Sunday, 4 March 2012

Keep believing?

Well let's just say that I just saw something unpleasant on Facebook, which I can't get out of my mind. I believe this is the negative excess of social media that the wise old folks often try to point out: you see something online, something that in real life would be counted as completely trivial or unimportant, but since soc med lack general bodily expressions and contexts, your mind is forced to take it raw and suddenly you become preoccupied with one sentence, one word, even one disturbing smiley.
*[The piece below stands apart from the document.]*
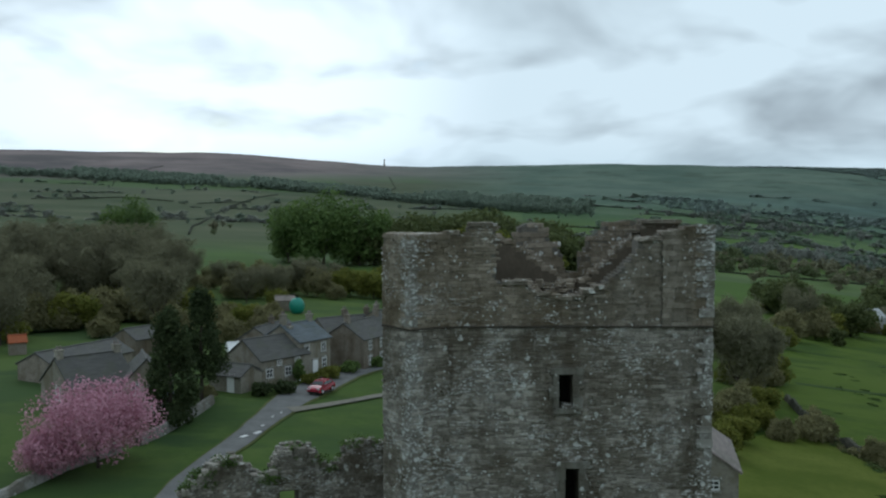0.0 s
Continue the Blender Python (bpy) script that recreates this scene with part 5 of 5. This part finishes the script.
house("stone_house", c, rz, L, 6.2, 4.1, 6.1, "two-storey brown stone house with a plain gable and slate roof", M_HWALL2, M_SLATE, windows=(("f", -3.2, 2.6, 0.9, 1.2), ("f", 0.0, 2.6, 0.9, 1.2), ("f", -3.2, 0.5, 0.9, 1.3), ("f", 0.0, 0.5, 0.9, 1.3), ("f", 3.2, 2.6, 0.9, 1.2)), doors=(("f", 1.7, 1.0, 2.1, M_FRAME),), chimneys=((-L * 0.4, 1.2), (L * 0.4, 1.2)))
c, rz, L = mid(4.3, 146, 2.0, 156)
house("stone_house", c, rz, L, 7.0, 3.9, 6.0, "two-storey stone house farther along the village row", M_HWALL, M_SLATE, windows=(("f", -3.0, 3.1, 1.0, 1.4), ("f", 2.0, 3.1, 1.0, 1.4), ("f", -2.5, 0.6, 1.0, 1.5)), chimneys=((-L * 0.4, 1.2), (L * 0.4, 1.2)))
c, rz, L = mid(7.6, 146, 4.4, 151)
house("stone_house", c, rz, L, 6.0, 2.9, 4.7, "stone house with a dark slate roof behind the row", M_HWALL2, M_SLATE, chimneys=((0, 1.2), (L * 0.42, 1.2)))
c, rz, L = mid(11.3, 134, 9.4, 143)
house("stone_barn", c, rz, L, 6.0, 2.6, 4.5, "stone outbuilding with a slate roof behind the row", M_HWALL2, M_SLATE, chimneys=((0.0, 1.0),))
# the cottage behind the cherry tree
c, rz, L = mid(22.4, 108, 19.0, 111)
house("stone_cottage", c, rz, L, 7.4, 2.6, 5.3, "stone cottage with a stone-slate roof behind the blossom", M_HWALL, M_SLATE, windows=(("l", 0.6, 1.0, 1.0, 1.4), ("f", 1.5, 0.8, 1.0, 1.3)), chimneys=((-L * 0.44, 1.0), (L * 0.46, 0.9)))
c, rz, L = mid(18.8, 107, 16.9, 108)
house("cottage_wing", c + Vector((0, 1.5, 0)), rz + 78, 6.4, 5.0, 2.8, 5.2, "cottage wing with a stone-slate roof", M_HWALL, M_SLATE, windows=(("l", -1.2, 1.5, 0.8, 1.2), ("l", 1.2, 1.5, 0.8, 1.2)))
house("glazed_porch", at(16.7, 103.5), 20, 2.2, 2.4, 2.1, 2.9, "small white glazed porch beside the cottage", M_FRAME, M_BLUE, windows=(("f", 0, 0.6, 1.8, 1.3),), category="porch")
c, rz, L = mid(23.4, 122, 19.2, 131)
house("stone_barn", c, rz, L, 6.0, 2.1, 3.5, "long low stone barn with a mossy slate roof", M_HWALL2, M_SLATE)
c, rz, L = mid(18.7, 140, 17.2, 143)
house("stone_barn", c, rz, L, 5.0, 2.4, 3.7, "stone barn with a plain gable at the village edge", M_HWALL2, M_SLATE)
house("garden_shed", at(24.3, 145), 30, 2.2, 1.8, 1.8, 2.6, "small garden shed with a rusty orange roof", M_HWALL2, plain("rusty_tin", (0.28, 0.08, 0.03), 0.7), category="shed")
house("conservatory", at(12.35, 127), 25, 2.4, 2.2, 2.6, 3.4, "white-framed conservatory behind the cottages", M_FRAME, M_FRAME, windows=(("f", -0.55, 0.9, 0.9, 1.4), ("f", 0.55, 0.9, 0.9, 1.4)), category="conservatory")
# the gabled building behind the tower
house("churchyard_cottage", Vector((18.3, 70.5, -0.5)), 78, 9.0, 6.6, 7.4, 9.6, "small stone building with pale stone-slate roof beside the tower", M_HWALL, M_PINKSLATE, windows=(("l", 1.6, 6.05, 0.85, 0.7),))
# barns in the fields
house("field_barn", at(-38.4, 598), 40, 8.0, 6.0, 3.6, 5.6, "small stone field barn with a slate roof", M_HWALL2, M_SLATE, doors=(("l", 0, 1.6, 2.2, M_DARK),), category="barn", group="field barns")
house("field_barn", at(-65.2, 240), -62, 5.2, 4.8, 2.3, 3.9, "stone field barn with a dark slate roof in pasture", M_HWALL2, M_DARKSLATE, category="barn", group="field barns")
house("field_barn", at(-66.6, 245), -62, 6.4, 4.2, 1.5, 2.3, "low ruined stone byre beside a field barn", M_HWALL2, M_SLATE, category="barn", group="field barns")
house("field_barn", at(-33.9, 346), 20, 7.0, 4.0, 1.9, 3.2, "low stone field barn beneath a green tree", M_HWALL, M_PINKSLATE, category="barn", group="field barns")
# white-walled houses among the copse
M_PALEROOF = slate("pale_grey_sheet_roof", (0.42, 0.43, 0.43))
M_WHITE = plain("white_render", (0.46, 0.47, 0.46), 0.8, 0, 0.12, 1.0)
for a, d, rz in ((-24.2, 352, 20), (-26.0, 356, -15)):
    house("white_house", at(a, d), rz, 9.0, 7.0, 5.0, 7.6, "white rendered house with a pale roof among copse trees", M_WHITE, M_PALEROOF, windows=(("f", -2.5, 1.0, 1.2, 1.3), ("f", 2.0, 1.0, 1.2, 1.3)))
# the far village and its sheds
vr = random.Random(4)
for i in range(34):
    a, d = vr.uniform(-56, -41), vr.uniform(1180, 1420)
    house("far_house", at(a, d), vr.uniform(0, 180), vr.uniform(9, 15), 7.5, 5.0, 8.0, "far grey stone house of the dale village", vr.choice((M_HWALL, M_HWALL2, M_HWALL, M_HWALL2, M_PINKSLATE)), vr.choice((M_SLATE, M_PINKSLATE)), group="far village houses")
M_SHED = plain("pale_sheeting", (0.52, 0.54, 0.56), 0.5, 0, 0.1, 1.0, 0)
for i, (a, d, L, W, h) in enumerate(((-61.1, 1165, 14, 10, 4.5), (-61.9, 1170, 18, 8, 3.0), (-62.7, 1160, 16, 8, 2.6), (-63.4, 1150, 9, 6, 2.6), (-58.4, 1190, 8, 5, 3), (-59.6, 1185, 9, 5, 3), (-66.6, 1170, 9, 5, 3), (-48.4, 2300, 20, 9, 4), (-63.8, 1500, 20, 10, 5), (-65.0, 1160, 8, 5, 3))):
    house("far_shed", at(a, d), vr.uniform(-20, 20) - 60, L, W, h, h + 1.5, "far white farm shed in the dale", M_SHED, M_SHED, category="shed", group="far white sheds")

# the green dome tank and sheds behind the row
dome = thing("green_tank", Matrix.Translation(at(8.8, 196)), "round green plastic tank beside a shed", "tank")
bm = bmesh.new()
bmesh.ops.create_uvsphere(bm, u_segments=20, v_segments=12, radius=1.6)
for v in bm.verts:
    v.co.z = max(v.co.z, -0.2) * 1.05 + 1.6 if v.co.z > 0 else v.co.z * 1.2 + 1.6
part("tank_body", bm, plain("green_plastic", (0.03, 0.22, 0.16), 0.4, 0, 0.12, 2.0, 0), dome, smooth=True)
bm = bmesh.new()
tube(bm, (0, 0, 3.2), (0, 0, 3.5), 0.35, 0.33, 12)
part("tank_lid", bm, M_DARK, dome)
house("garden_shed", at(9.5, 202), 12, 4.0, 3.0, 2.2, 3.0, "pale-roofed shed behind the cottages", M_HWALL2, M_PINKSLATE, category="shed")

# the monument on the far skyline
p = at(3.52, 3180)
mon = thing("hilltop_monument", Matrix.Translation(p), "slender stone monument on the moor skyline", "monument")
bm = bmesh.new()
box(bm, -3.2, 3.2, -3.2, 3.2, -4, 6, 0.3)
part("plinth", bm, M_HWALL2, mon)
bm = bmesh.new()
tube(bm, (0, 0, 5), (0, 0, 23), 2.3, 1.6, 10)
part("shaft", bm, M_HWALL2, mon)

# low walls of the gardens
M_GWALL = castle_stone("garden_wall_stone", (0.17, 0.165, 0.15), (0.27, 0.265, 0.245), 0.3, per="object", scale=0.9)
for i, pts in enumerate((((13.8, 107), (14.6, 103), (16.6, 95.5), (18.0, 92)), ((19, 90.3), (21.9, 86.4), (24.5, 81.7), (27, 78)))):
    strip_wall("garden_wall", pts, (1.0, 0.9)[i], 0.6, M_GWALL, "low stone garden wall along the village green", "wall", 0.06 if i == 0 else 0.2, 60 + i)
bushy = (("dark_shrub", 10.8, 110.5, M_YEW, 1.6, 3.0), ("dark_shrub", 9.7, 111.5, M_YEW, 1.6, 3.2), ("golden_shrub", 8.1, 116.5, M_LIME, 1.5, 2.4), ("golden_shrub", 6.9, 120, M_LIME, 1.7, 3.0), ("dark_shrub", 5.7, 124, M_OAK, 1.7, 3.0), ("dark_shrub", 16.6, 97.5, M_YEW, 2.4, 4.0),
         ("russet_shrub", 14.2, 109, M_BROWN, 1.5, 2.6), ("dark_shrub", 4.2, 129, M_OAK, 1.6, 3.0), ("dark_shrub", 8.75, 117.5, M_OAK, 3.0, 1.4), ("russet_shrub", -21.4, 122, M_BROWN, 2.6, 4.2))
for i, (nm, a, d, mt, h, w) in enumerate(bushy):
    tree(nm, at(a, d), h, w, mt, 800 + i, 900, 0.16, 0.05, {"dark_shrub": "dark green clipped shrub in a cottage garden", "golden_shrub": "golden-green rounded shrub in a cottage garden", "russet_shrub": "russet brown shrub by a stone wall"}[nm], "shrub", "garden shrubs", 9)


# the parked car
def car(place, rz):
    ob = thing("parked_car", Matrix.Translation(place) @ Matrix.Rotation(radians(rz), 4, "Z"), "small red hatchback parked beside the village road", "car")
    red = Mat("red_car_paint", 0.25)
    red.b.inputs["Coat Weight"].default_value = 0.6
    red = red.colour((0.27, 0.012, 0.028)).m
    glass = M_GLASS
    side = [(-2.0, 0.35), (-2.02, 0.75), (-1.9, 0.95), (-1.75, 1.0), (-1.15, 1.42), (0.45, 1.45), (1.05, 1.0), (1.85, 0.85), (2.02, 0.62), (2.0, 0.32)]
    bm = bmesh.new()
    rings = []
    for y, k in ((-0.82, 0.86), (-0.80, 1.0), (0.80, 1.0), (0.82, 0.86)):
        rings.append([bm.verts.new((x, y * (1 if z < 1.0 else 0.84), 0.35 + (z - 0.35) * (0.985 if k < 1 else 1))) for x, z in side])
    n = len(side)
    for a, b in zip(rings, rings[1:]):
        for i in range(n):
            bm.faces.new((a[i], a[(i + 1) % n], b[(i + 1) % n], b[i]))
    bm.faces.new(rings[0][::-1])
    bm.faces.new(rings[-1])
    bmesh.ops.recalc_face_normals(bm, faces=bm.faces)
    body = part("body", bm, red, ob)
    for s in (-1, 1):
        bm = bmesh.new()
        for pts in ([(-1.35, 1.03), (-1.05, 1.36), (-0.35, 1.38), (-0.35, 1.03)], [(-0.27, 1.03), (-0.27, 1.38), (0.40, 1.38), (0.82, 1.03)]):
            vs = [bm.verts.new((x, s * (0.80 if z < 1.1 else 0.70), z)) for x, z in pts]
            ws = [bm.verts.new((x, s * (0.70 if z < 1.1 else 0.62), z)) for x, z in pts]
            bm.faces.new(vs if s < 0 else vs[::-1])
            for i in range(4):
                bm.faces.new((vs[i], vs[(i + 1) % 4], ws[(i + 1) % 4], ws[i]))
        part("side_window", bm, glass, ob)
        for x in (-1.25, 1.25):
            bm = bmesh.new()
            tube(bm, (x, s * 0.62, 0.31), (x, s * 0.84, 0.31), 0.31, 0.31, 16)
            wheel = part("wheel", bm, M_DARK, ob)
            bm = bmesh.new()
            tube(bm, (x, s * 0.83, 0.31), (x, s * 0.86, 0.31), 0.19, 0.18, 12)
            part("rim", bm, M_SHED, wheel)
        box_part("headlight", ob, M_SHED, 1.86, 2.03, s * 0.62 - 0.14, s * 0.62 + 0.14, 0.62, 0.78, 0.03)
        box_part("door_mirror", ob, red, 0.62, 0.78, s * 0.92 - 0.08, s * 0.92 + 0.08, 0.98, 1.1, 0.03)
    for x0, z0, x1, z1 in ((0.52, 1.42, 1.02, 1.04), (-1.68, 1.06, -1.2, 1.40)):
        bm = bmesh.new()
        d = 0.03 if x0 > 0 else -0.03
        vs = [bm.verts.new(p) for p in ((x0 + d, -0.60, z0), (x1 + d, -0.68, z1), (x1 + d, 0.68, z1), (x0 + d, 0.60, z0))]
        ws = [bm.verts.new((v.co.x - d * 2, v.co.y, v.co.z - 0.02)) for v in vs]
        bm.faces.new(vs)
        for i in range(4):
            bm.faces.new((vs[i], ws[i], ws[(i + 1) % 4], vs[(i + 1) % 4]))
        part("windscreen", bm, glass, ob)
    box_part("bumper", ob, M_DARK, 1.95, 2.06, -0.7, 0.7, 0.30, 0.42, 0.03)


q = at(7.4, 111.5, 0.2)
car(q, 250)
Okay one piece of advice I heard some time ago is that, don't be so quick to judge anything online. Online stuff can be easily manipulated, so we should just trust the real thing. Well I wish I could take that as a golden rule. But the problem is, for some people soc med are so much integrated into their lives that you know whatever they say or do online could be a very honest reflection of what they would say or do offline. So when you see them saying or doing something that stings your heart, you know, though maybe you can't articulate how, that it is no joke, at all. And this is further complicated by the fact that I haven't seen this person again since 2010. That was our first meeting and I hope won't be the last.

Should I continue to trust this person based on what I see online? Or should I let go? I'm not even sure how much I know this person now. I thought I knew enough, but maybe I was wrong. Because I've seen two or three similarly unsettling things from that person, also online, I chose to deny and kept believing and it has worked. Now I'm starting to fear that this could be the end.

So is it foolish to always pray for the person's happiness and safety, and to trust like a little kid, when there's really no physical, tangible evidence that that person cares for me as much, except for that whispering voice in the gut? Oh wait, maybe that's just borborygmi after all.